Back in December 2005, we reviewed Sonic Impact’s i-Pax, a portable speaker system for the first-generation iPod shuffle, built into a sturdy, hardshell case. The combination of the i-Pax’s good sound quality — very close to the best of the shuffle-focused speaker systems we’d heard — and its rugged enclosure made the i-Pax my favorite portable speaker system for the iPod shuffle.
Come late 2006, Sonic Impact revised its speaker line, replacing each model with a new-and-improved one. But when it came to the i-Pax, there was a bit of a problem: the first-generation iPod shuffle was on its last legs (it was actually discontinued in September 2006). So Sonic Impact decided to replace the i-Pax’s USB dock with a standard iPod dock using Apple’s Universal Dock design. The result was the i-P22, a system similar to the i-Pax but that worked with all dockable iPods, for only $10 more.
Because of these similarities, I recommend reading our original review of the i-Pax at http://playlistmag.com//reviews/2005/12/ifusionipax/index.php.
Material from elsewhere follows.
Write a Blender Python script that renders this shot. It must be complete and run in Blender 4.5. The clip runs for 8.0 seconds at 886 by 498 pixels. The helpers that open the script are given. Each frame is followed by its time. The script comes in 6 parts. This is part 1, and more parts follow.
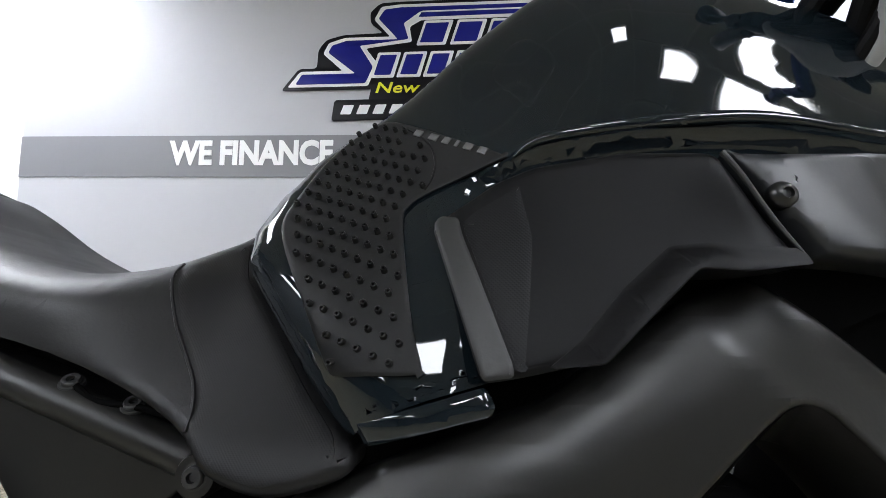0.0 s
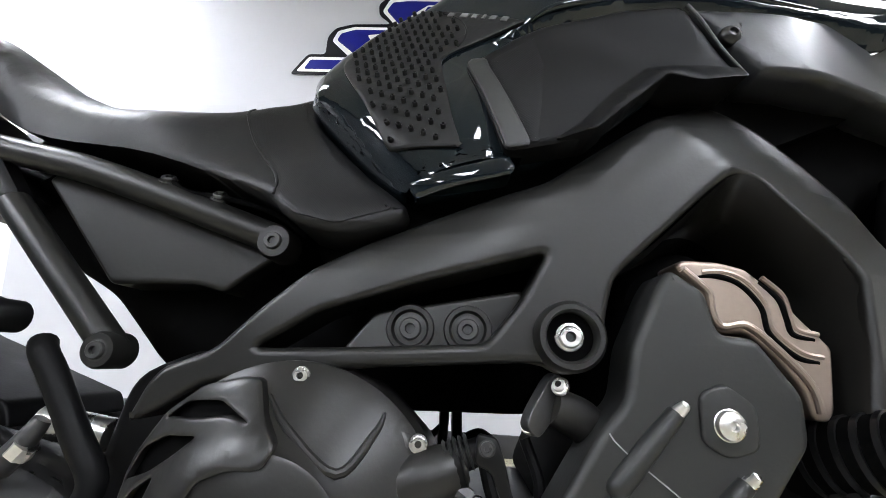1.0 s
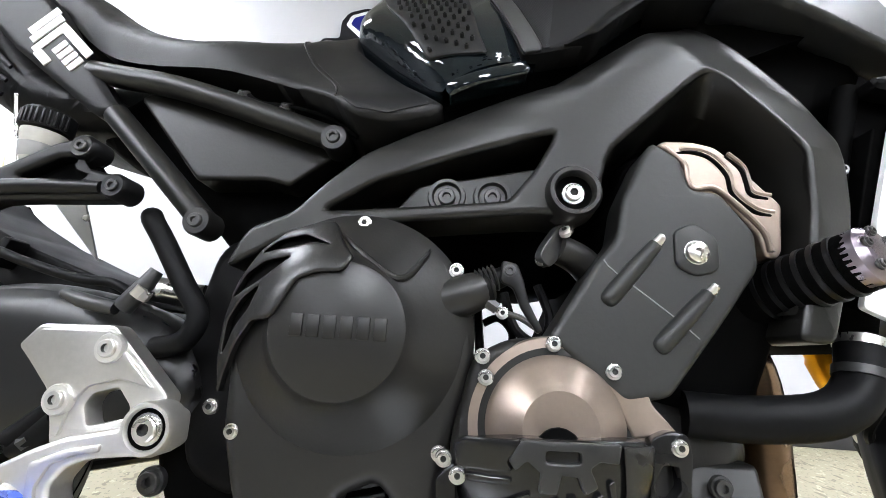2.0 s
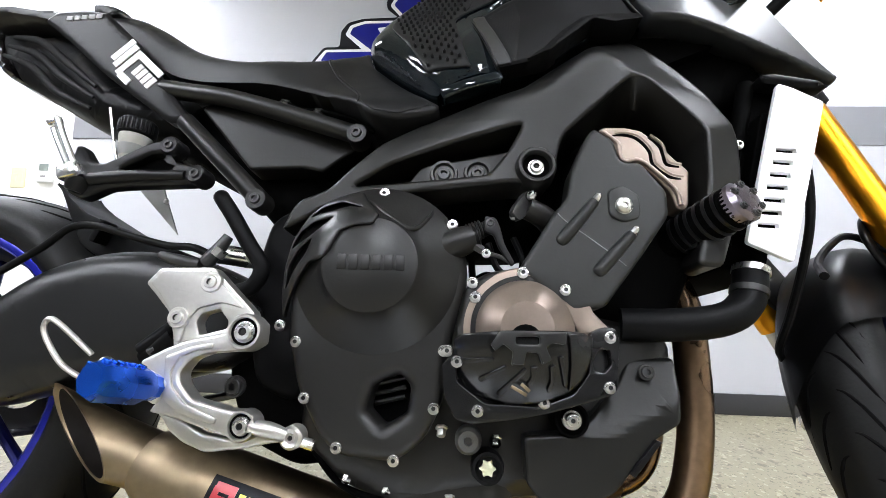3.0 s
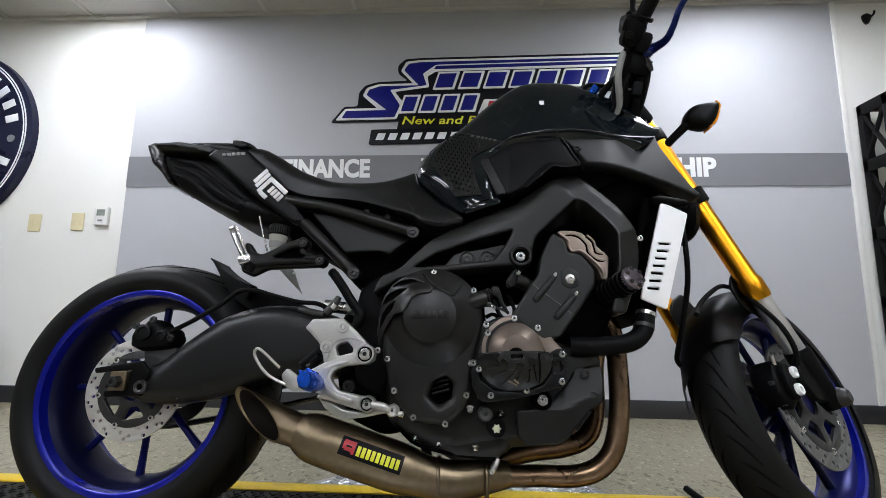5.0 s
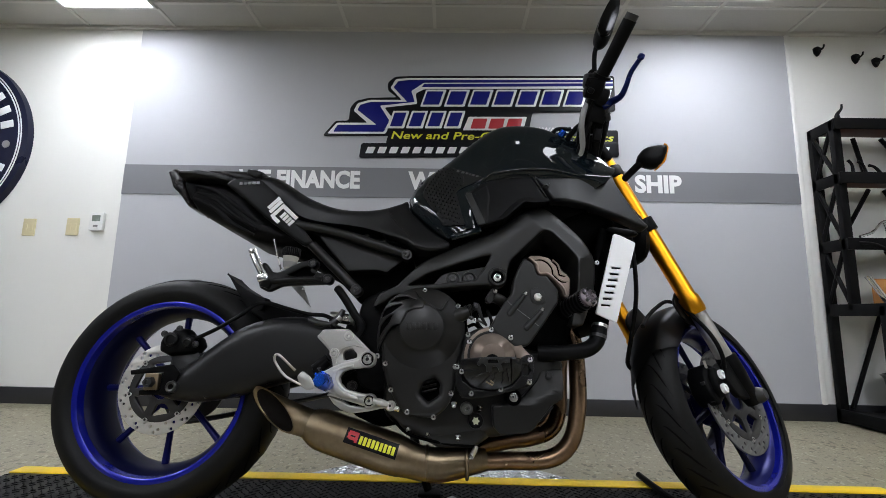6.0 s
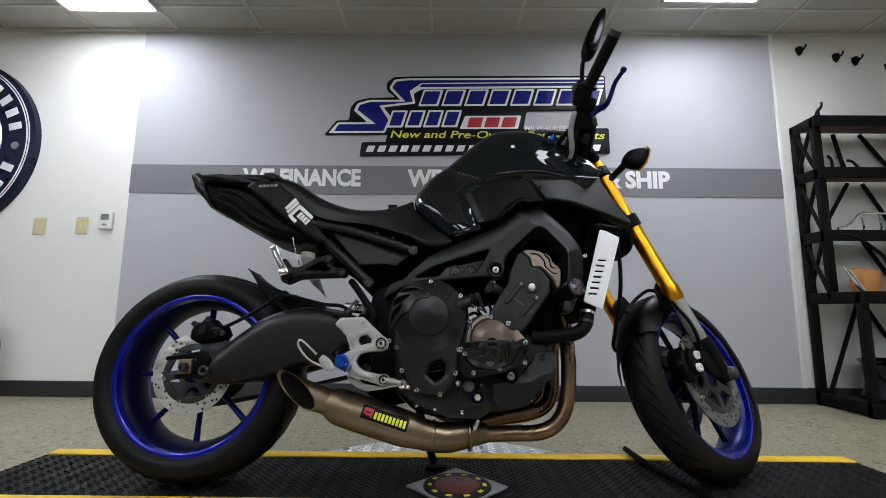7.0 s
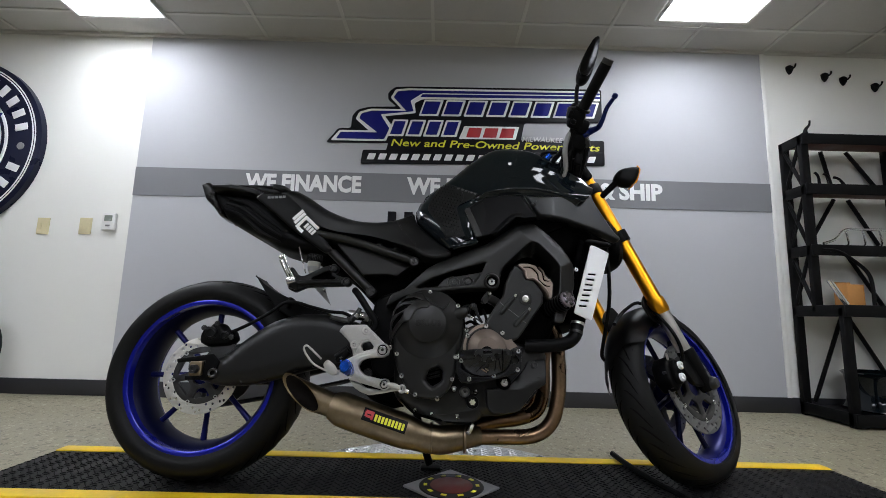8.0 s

I’ll be focusing here on the improvements and differences found in the i-P22.
As noted about, the biggest difference between the i-Pax and i-P22 is the latter’s Universal Dock — a feature not even the larger i-F2 offers. Sonic Impact includes three cradle inserts to accommodate most older dockable iPods; recent iPods use the Universal insert Apple includes with the iPod itself.
Thanks to this new dock design, the i-P22 is slightly thicker (by approximately a quarter-inch) than the i-Pax, and instead of a single battery compartment, there are two — one on each side of the dock cradle, each hosting two AA batteries. (You still get the same compartment between the speakers for storing earbuds and small cables)
The other obvious changes are that the i-P22 no longer has a headphone jack on the outside — not a significant loss, in my opinion, since you can’t listen to your iPod inside a closed i-P22 as you could a shuffle in the i-Pax — nor does it include the i-Pax’s “Sonic Extent Control” switch. The latter is actually a good thing, as I felt that this feature did little for the i-Pax other than add audible distortion.
Finally, i-P22 also offers slightly better sound quality than its predecessor. This is most obvious in the lack of distortion at louder volumes, but I also noticed better upper-bass response. You’re not going to get the kind of audio quality you’ll find in the best portable iPod systems, and there’s little stereo separation, but considering the i-P22’s size, it offers more than decent sound quality.